[Data shown]:
☆ ☆ ☆ ☆ ☆
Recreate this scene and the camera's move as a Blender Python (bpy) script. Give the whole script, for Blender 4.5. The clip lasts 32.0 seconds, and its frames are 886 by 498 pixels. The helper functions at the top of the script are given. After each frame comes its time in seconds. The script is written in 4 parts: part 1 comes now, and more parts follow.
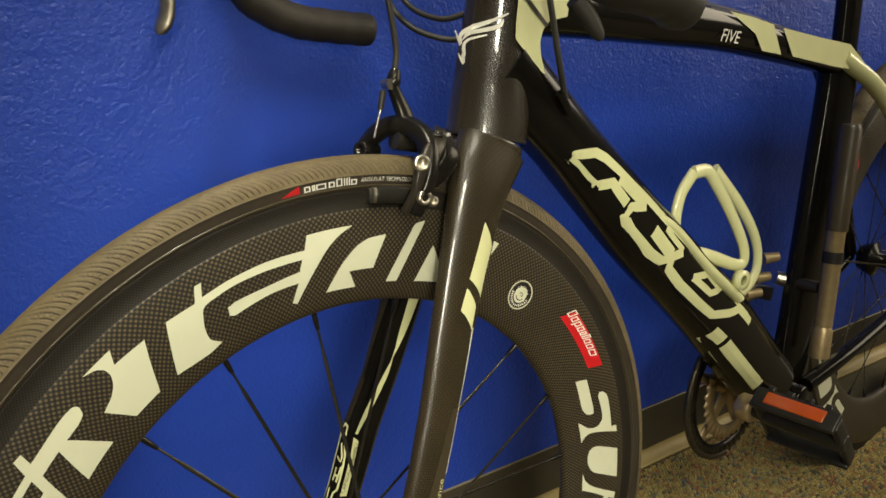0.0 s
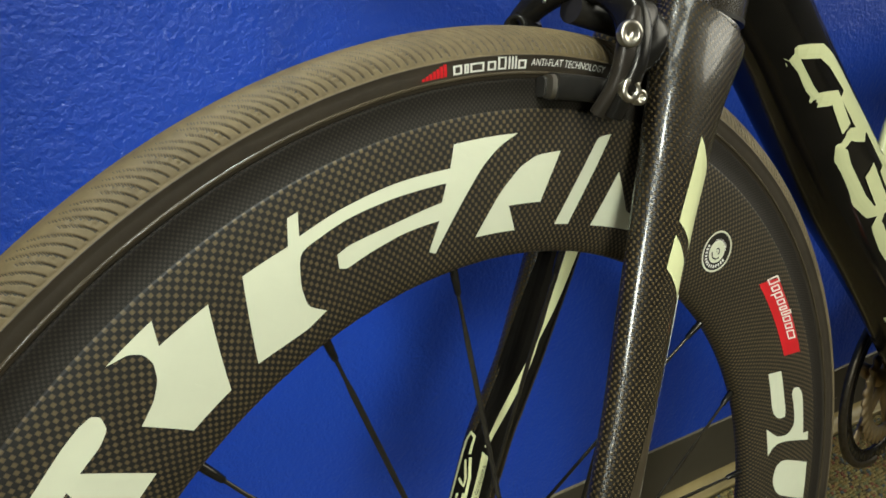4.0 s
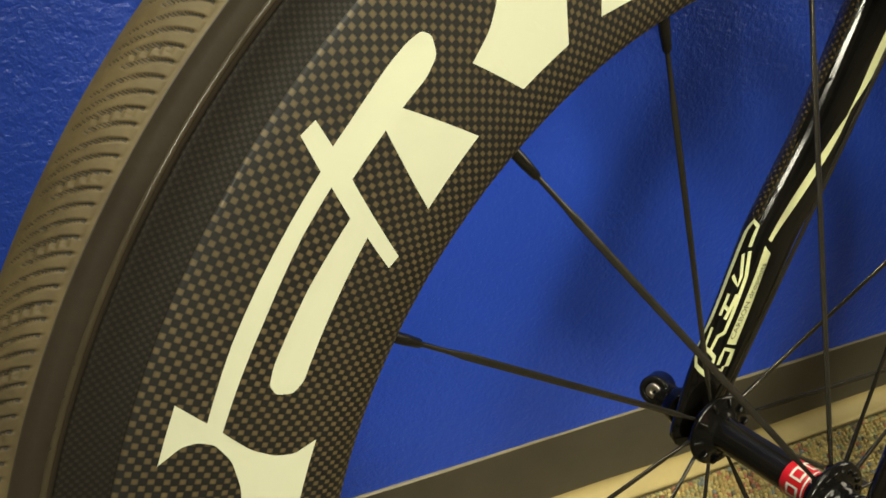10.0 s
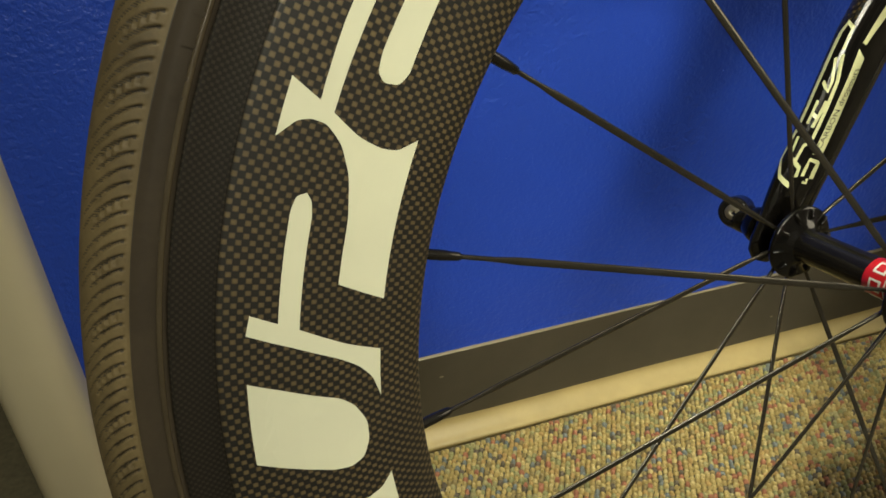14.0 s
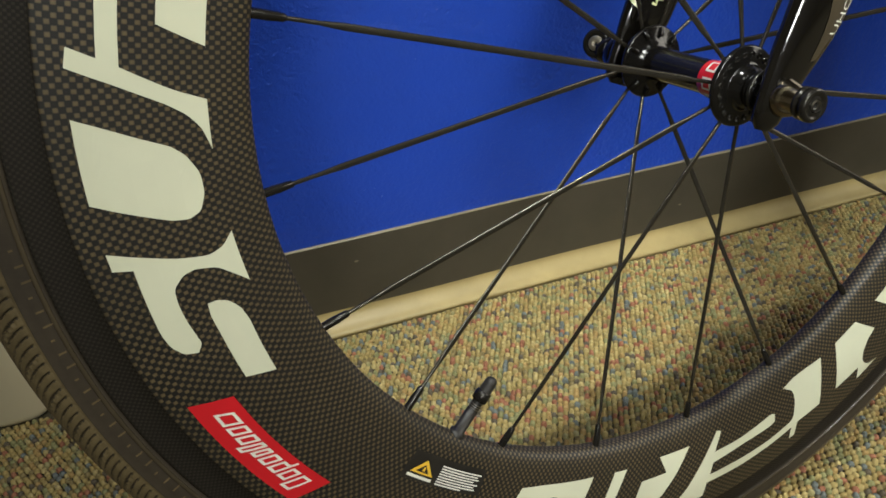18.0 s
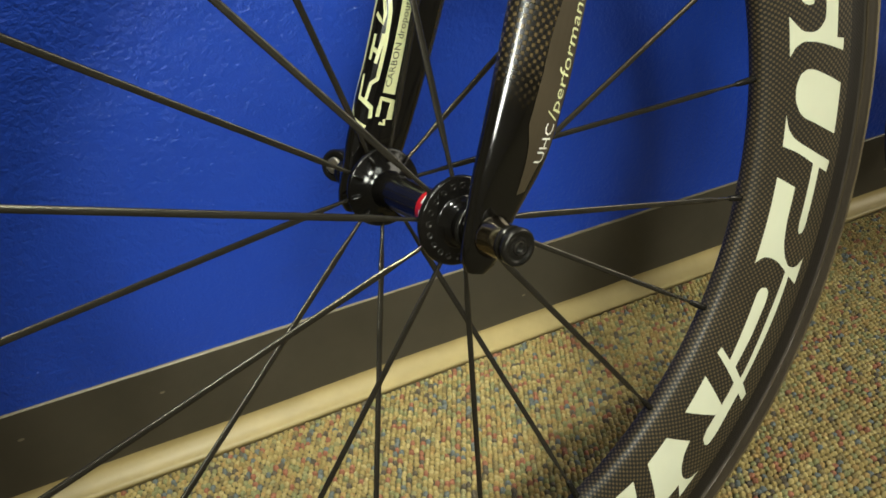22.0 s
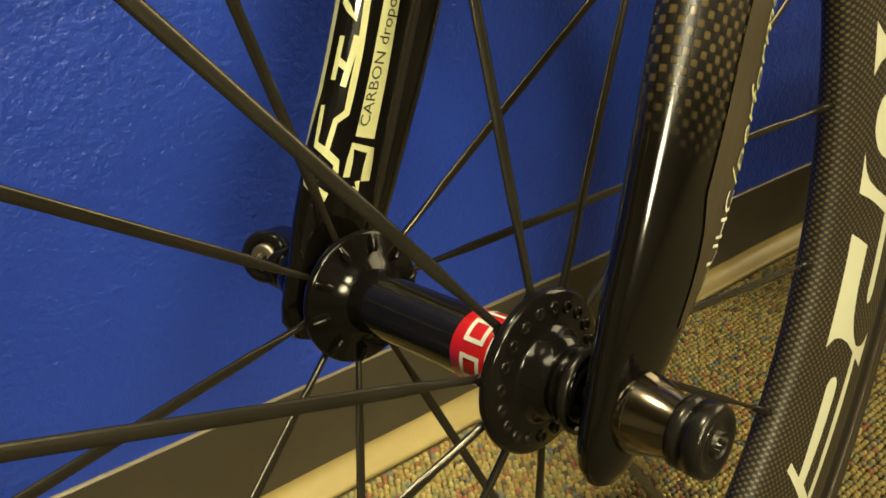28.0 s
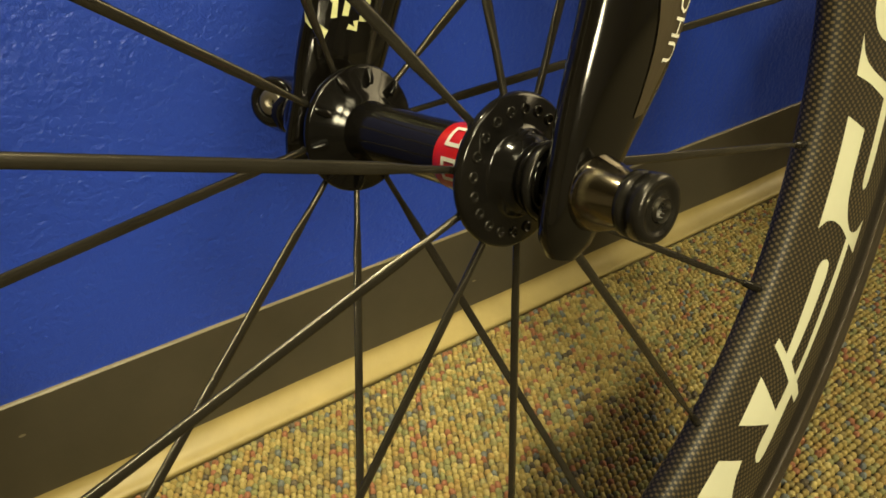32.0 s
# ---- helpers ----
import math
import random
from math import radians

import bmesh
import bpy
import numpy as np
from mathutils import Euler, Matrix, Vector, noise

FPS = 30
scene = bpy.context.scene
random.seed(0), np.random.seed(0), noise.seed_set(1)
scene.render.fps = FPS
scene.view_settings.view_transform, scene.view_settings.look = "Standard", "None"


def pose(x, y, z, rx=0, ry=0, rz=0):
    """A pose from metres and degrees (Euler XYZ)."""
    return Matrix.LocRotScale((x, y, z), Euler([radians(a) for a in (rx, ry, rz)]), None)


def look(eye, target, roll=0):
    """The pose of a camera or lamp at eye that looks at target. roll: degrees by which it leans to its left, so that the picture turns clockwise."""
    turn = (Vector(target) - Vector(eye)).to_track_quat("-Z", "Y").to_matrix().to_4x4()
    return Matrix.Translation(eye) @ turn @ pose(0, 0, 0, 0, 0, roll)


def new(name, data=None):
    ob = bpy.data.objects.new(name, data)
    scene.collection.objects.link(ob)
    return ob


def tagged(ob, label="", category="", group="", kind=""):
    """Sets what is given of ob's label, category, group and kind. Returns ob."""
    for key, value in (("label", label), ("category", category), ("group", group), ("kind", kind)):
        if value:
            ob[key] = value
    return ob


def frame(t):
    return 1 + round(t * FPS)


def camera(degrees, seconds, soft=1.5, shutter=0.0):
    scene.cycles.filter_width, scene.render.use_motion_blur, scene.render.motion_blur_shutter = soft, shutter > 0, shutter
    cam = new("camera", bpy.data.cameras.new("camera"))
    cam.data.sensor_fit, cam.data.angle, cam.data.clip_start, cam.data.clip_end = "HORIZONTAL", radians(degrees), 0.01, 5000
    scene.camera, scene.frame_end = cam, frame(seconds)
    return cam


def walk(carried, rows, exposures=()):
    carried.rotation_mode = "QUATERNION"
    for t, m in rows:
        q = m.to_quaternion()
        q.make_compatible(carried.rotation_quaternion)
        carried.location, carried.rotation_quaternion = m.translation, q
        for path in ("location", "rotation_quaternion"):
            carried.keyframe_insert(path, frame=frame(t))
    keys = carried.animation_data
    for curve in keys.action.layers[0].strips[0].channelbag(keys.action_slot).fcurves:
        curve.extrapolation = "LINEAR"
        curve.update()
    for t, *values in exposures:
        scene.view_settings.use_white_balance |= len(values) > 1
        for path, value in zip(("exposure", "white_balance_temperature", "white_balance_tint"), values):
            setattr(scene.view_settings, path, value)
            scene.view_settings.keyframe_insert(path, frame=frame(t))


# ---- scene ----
☆ ☆ ☆ ☆ ☆
[Work to do]:
Make an exact copy of the whole listing, but don't bring over any pictures.

[Completed task]:
Recreate this scene and the camera's move as a Blender Python (bpy) script. Give the whole script, for Blender 4.5. The clip lasts 32.0 seconds, and its frames are 886 by 498 pixels. The helper functions at the top of the script are given. After each frame comes its time in seconds. The script is written in 4 parts: part 1 comes now, and more parts follow.
0.0 s
4.0 s
10.0 s
14.0 s
18.0 s
22.0 s
28.0 s
32.0 s
# ---- helpers ----
import math
import random
from math import radians

import bmesh
import bpy
import numpy as np
from mathutils import Euler, Matrix, Vector, noise

FPS = 30
scene = bpy.context.scene
random.seed(0), np.random.seed(0), noise.seed_set(1)
scene.render.fps = FPS
scene.view_settings.view_transform, scene.view_settings.look = "Standard", "None"


def pose(x, y, z, rx=0, ry=0, rz=0):
    """A pose from metres and degrees (Euler XYZ)."""
    return Matrix.LocRotScale((x, y, z), Euler([radians(a) for a in (rx, ry, rz)]), None)


def look(eye, target, roll=0):
    """The pose of a camera or lamp at eye that looks at target. roll: degrees by which it leans to its left, so that the picture turns clockwise."""
    turn = (Vector(target) - Vector(eye)).to_track_quat("-Z", "Y").to_matrix().to_4x4()
    return Matrix.Translation(eye) @ turn @ pose(0, 0, 0, 0, 0, roll)


def new(name, data=None):
    ob = bpy.data.objects.new(name, data)
    scene.collection.objects.link(ob)
    return ob


def tagged(ob, label="", category="", group="", kind=""):
    """Sets what is given of ob's label, category, group and kind. Returns ob."""
    for key, value in (("label", label), ("category", category), ("group", group), ("kind", kind)):
        if value:
            ob[key] = value
    return ob


def frame(t):
    return 1 + round(t * FPS)


def camera(degrees, seconds, soft=1.5, shutter=0.0):
    scene.cycles.filter_width, scene.render.use_motion_blur, scene.render.motion_blur_shutter = soft, shutter > 0, shutter
    cam = new("camera", bpy.data.cameras.new("camera"))
    cam.data.sensor_fit, cam.data.angle, cam.data.clip_start, cam.data.clip_end = "HORIZONTAL", radians(degrees), 0.01, 5000
    scene.camera, scene.frame_end = cam, frame(seconds)
    return cam


def walk(carried, rows, exposures=()):
    carried.rotation_mode = "QUATERNION"
    for t, m in rows:
        q = m.to_quaternion()
        q.make_compatible(carried.rotation_quaternion)
        carried.location, carried.rotation_quaternion = m.translation, q
        for path in ("location", "rotation_quaternion"):
            carried.keyframe_insert(path, frame=frame(t))
    keys = carried.animation_data
    for curve in keys.action.layers[0].strips[0].channelbag(keys.action_slot).fcurves:
        curve.extrapolation = "LINEAR"
        curve.update()
    for t, *values in exposures:
        scene.view_settings.use_white_balance |= len(values) > 1
        for path, value in zip(("exposure", "white_balance_temperature", "white_balance_tint"), values):
            setattr(scene.view_settings, path, value)
            scene.view_settings.keyframe_insert(path, frame=frame(t))


# ---- scene ----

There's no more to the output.